Polemik Daftar Pemilih Tetap (DPT) pada Pemilu 2009 masih menjadi isu hangat yang diperbincangkan para elit politik di negeri ini, namun yang menarik adalah beberapa waktu lalu di tengah hangatnya isu DPT, Pengurus Besar Nahdlatul Ulama, mengusulkan penggunaan Kartu Tanda Penduduk (KTP) sebagai kartu pemilh pada pemilu presiden. Sekarang yang menjadi pertanyaan adalah, sejauh mana efektifitas penggunaan KTP sebagai kartu pemilih pada pemilu presiden mendatang? Kemudian, akankah dengan pengunaan KTP mampu menyelesaikan persoalan DPT?
Alasan utama, PBNU mengusulkan KTP untuk digunakan sebagai kartu pemilih pada pilpres mendatang adalah, agar warga yang telah memiliki hak pilih dapat menggunakan hak pilihnya. Mengingat pada pemilu legislatif kemarin, banyak masyarakat yang kehilangan hak pilihnya gara-gara tidak tercantum dalam DPT.
Menurut Wakil Ketua PCNU Jember, Abdul Qadim Manembojo, dirinya sangat mendukung langkah PBNU tersebut, sebab lanjut Qadim, pada pemilu lalu masih banyak masyarakat yang tidak tercantum dalam DPT sehingga kehilangan hak pilihnya.
Di samping itu lanjut Qadim, mau tidak mau KPU juga harus pro aktif untuk mengatasi persoalan DPT ini.

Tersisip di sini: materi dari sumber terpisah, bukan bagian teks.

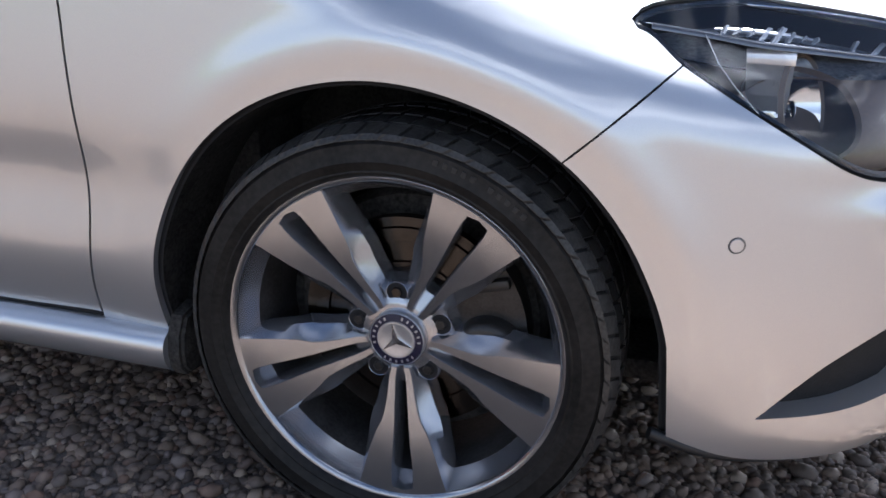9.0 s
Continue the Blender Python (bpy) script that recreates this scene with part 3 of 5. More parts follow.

Karena di dalam Undang-Undang Pemilu Nomer 10 Tahun 2008 menyebutkan bahwa, syarat untuk memilih harus harus WNI yang dibuktikan dengan KTP kemudiadn harus terdaftar dalam DPT.
Qadim yang juga mantan Ketua Panwas Pilgub Jawa Timur menambahkan, dirinya melihat besarnya angka golput bukan karena adanya alasan ideologis, maksudnya memang benar-benar tidak mau datang TPS untuk menyalurkan hak pilihnya. Namun penyebab besarnya angka golput adalah adanya kesalahan administratif di tingkatan KPU.
Seharusnya KPU kata Qadim, tidak melakukan sesuatu yang bisa menimbulkan blunder, sebab dalam Undang-Undang Nomer 10 Tahun 2008, KPU bisa dikenakan pidana karena telah sengaja menghilangkan hak pilih masyarakat. Makanya kata Qadim, mau tidak mau KPU harus mempertimbangkan usulan tersebut dan segera melakukan validasi pemilih untuk digunakan sebagai DPT pilpres mendatang.
Menanggapi hal ini, Ketua KPU Kabupaten Jember, Sudarisman mengatakan dirinya menyambut baik usulan PBNU tersebut, hanya saja perlu adanya payung hukum yang nantinya akan melegalkan usulan tersebut. Dan sejauh ini kata Sudarisman, KPU Kabupaten Jember belum menerima aturan tersebut.
Sudarisman menambahkan, sebenarnya usulan tersebut pernah di coba oleh pihaknya pada pemilu lalu, dengan syarat sehari sebelum pemungutan suara, masyarakat yang belum tercantum dalam DPT, harus melapor kepada petugas setempat untuk di data, agar nantinya petugas KPPS sudah bersiap-siap menyediakan surat suara.
Di tempat terpisah, Akademisi Dari Fakultas FISIP Universitas Jember, M Nur Hasan menuturkan, sebenarnya untuk menekan angka golput yang disebabkan masyarakat tidak tercantum dalam DPT sangat mudah, cukup sedikit melonggarkan aturan main yang ada, misalkan masyarakat dicukupkan membawa KTP.
Dengan adanya KTP ini lanjut Nur Hasan, sebenarnya sudah cukup untuk membuktikan bahwa pemilih tersebut adalah warga setempat. Hanya saja, di lapangan semangat untuk melayani pemilih terlihat sangat birokratis sekali. Nur hasan yakin, jika KTP ini di jadikan sebagai kartu pemilih, untuk pemilu-pemilu mendatang maka angka golput dan persoalan DPT akan bisa diminimalisir.